The acquired people were good at what they did too.  They solved a problem of importance, different to the acquiring company’s problem, also by good design and engineering.  But there is a new problem.  Now, the merged company has twice as many designers and engineers as they had before and the two teams are philosophically worlds apart on their approach to solving problems.  They might not even understand each other’s problems or the reasons why their respective solutions worked.

The people at the acquiring company take charge, own the problem of integrating two very different products and alienate the designers and engineers of the acquired company.  Those guys all leave.  Looks good on the balance sheet, because costs are down and the merged product offering has expanded capabilities.  What’s not to like?

Meanwhile, the first customer of the newly expanded solution notices that something is not right.  The two parts go together clumsily.  It doesn’t feel like a good product anymore.  The thing is riddled with compromises and bizarre shifts in design that leave the user feeling frustrated and lost.  You can easily see the joins between the two original solutions.  The integration, rather than being deep and comprehensive, was rushed and superficial.  Consequently, the thing performs like a dog.  Having sunk cost into the merged solution, the customer just grins and bears it, for a while.  After all, it still does some of what they wanted, just not in a smooth and seamless way.  Sure, it costs the customer more to live with it, but less than the cost of abandoning it, at least for now.

The CEO, flushed with the apparent success of his acquisition, decides to buy more companies and their solutions.  Pretty soon, the acquiring company’s flagship product is called a “platform”, but is in reality a mash up of disparate technologies and approaches.  On paper, it is feature rich.  In operation, it’s a nightmare to maintain and a nightmare to use.  This is just a bunch of different things, pushed closer together, with the acquiring company’s logo glued to each part.  The benefits are now harder to prove, even as the feature set has mushroomed.  Nobody actually likes using the product, anymore.

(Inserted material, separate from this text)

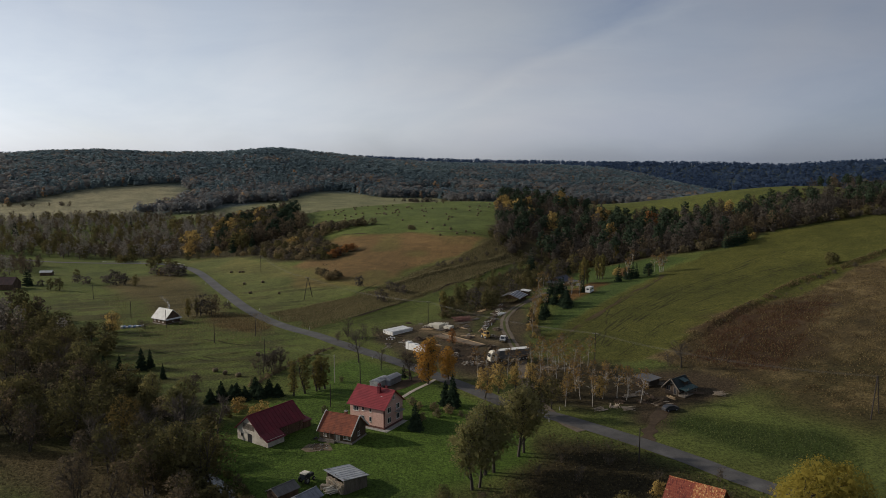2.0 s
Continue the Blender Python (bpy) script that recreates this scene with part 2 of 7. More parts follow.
M_WHITEWASH = worn("flaking whitewash", (0.62, 0.58, 0.52), (0.36, 0.32, 0.27), 0.7, 0.9)
M_WHITE = worn("white plastic wrap", (0.78, 0.78, 0.77), (0.6, 0.6, 0.58), 0.8, 0.45)
M_CREAM = worn("cream paint", (0.66, 0.62, 0.52), (0.5, 0.46, 0.38), 1.0, 0.6)
M_BRICK = worn("dark brick", (0.24, 0.09, 0.06), (0.13, 0.05, 0.04), 2.0, 0.9)
M_CONCRETE = worn("grey concrete", (0.36, 0.35, 0.32), (0.23, 0.22, 0.2), 1.0, 0.9)
M_GLASS = material("window glass", lambda tree: surface(tree, (0.03, 0.035, 0.045), 0.08, 0.0, specular=0.6))
M_FRAME = worn("white window frame", (0.74, 0.72, 0.68), (0.6, 0.58, 0.54), 2.0, 0.6)
M_DARK = worn("dark painted steel", (0.05, 0.05, 0.055), (0.025, 0.025, 0.028), 1.0, 0.6)
M_RUBBER = worn("black rubber", (0.03, 0.03, 0.03), (0.02, 0.02, 0.02), 2.0, 0.9)
M_YELLOW = worn("faded yellow machine paint", (0.46, 0.3, 0.09), (0.3, 0.19, 0.06), 1.0, 0.6)
M_BLUE = worn("blue tarpaulin", (0.12, 0.22, 0.42), (0.3, 0.36, 0.45), 0.8, 0.6)
M_SILVER = worn("grey trailer tarpaulin", (0.13, 0.13, 0.135), (0.09, 0.09, 0.092), 0.6, 0.6)
M_STONE = worn("field stone", (0.34, 0.31, 0.27), (0.18, 0.16, 0.14), 1.0, 0.95)
M_SOLAR = worn("dark blue roof panel", (0.035, 0.04, 0.07), (0.02, 0.022, 0.04), 0.6, 0.3)
# hay darkened all over to carry the bales' shaded side
M_HAY = worn("weathered hay", (0.17, 0.135, 0.08), (0.085, 0.065, 0.042), 2.0, 0.95, strength=0.8)
M_POLE = worn("dark brown pole", (0.055, 0.044, 0.037), (0.032, 0.027, 0.024), 2.0, 0.9)
M_PALEPOLE = worn("pale concrete pole", (0.5, 0.47, 0.4), (0.38, 0.35, 0.3), 2.0, 0.9)
M_BARK = worn("grey-brown bark", (0.085, 0.072, 0.06), (0.045, 0.038, 0.032), 2.0, 0.95)
M_PINEBARK = worn("reddish pine bark", (0.12, 0.075, 0.05), (0.06, 0.042, 0.032), 1.0, 0.95)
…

It has become unwieldy, inefficient, too hard to learn, too hard to live with and expensive to own.

When it comes to adding small incremental features, nobody knows how to do it anymore.  The parts of the system that were acquired are never touched.  All the engineers and designers that knew anything about the inner workings of those acquired parts have long since left or been made redundant.  Nobody remaining in the company knows how these parts work anymore.  Adding or changing anything becomes slow and risky.  Innovation grinds to an ignominious halt while software stability degrades with each new release.  The cost of maintenance is now astronomical, eating any margins that the company made from selling the merged hotchpotch solution.  Customer dissatisfaction is at an all time high.  Nobody can understand why, with such a rich feature set, customers are defecting in droves and nobody can make the solution work as required, despite heroic efforts to do so.  Even the feature set is beginning to look a little tired and so last year.

Meanwhile, another bunch of motivated people, in a start up somewhere else, realise that the problem to solve is to make a good version of the aggregated solution that was assembled by the acquiring company.  With a model to follow, these guys make good design and engineering decisions and arrive at a fully featured solution which actually does more, with less.  It’s simpler, more fully featured, more elegant, more reliable and cheaper.  Users find it more consistent to use, more intuitive, easier to learn and more satisfying to work with.

And then the first company we spoke about, who assembled their go to market solution from acquired companies’ technology, goes bust.  And so the process repeats, ad infinitum, leaving a trail of broken hearts, broken people, broken promises and broken dreams in its wake.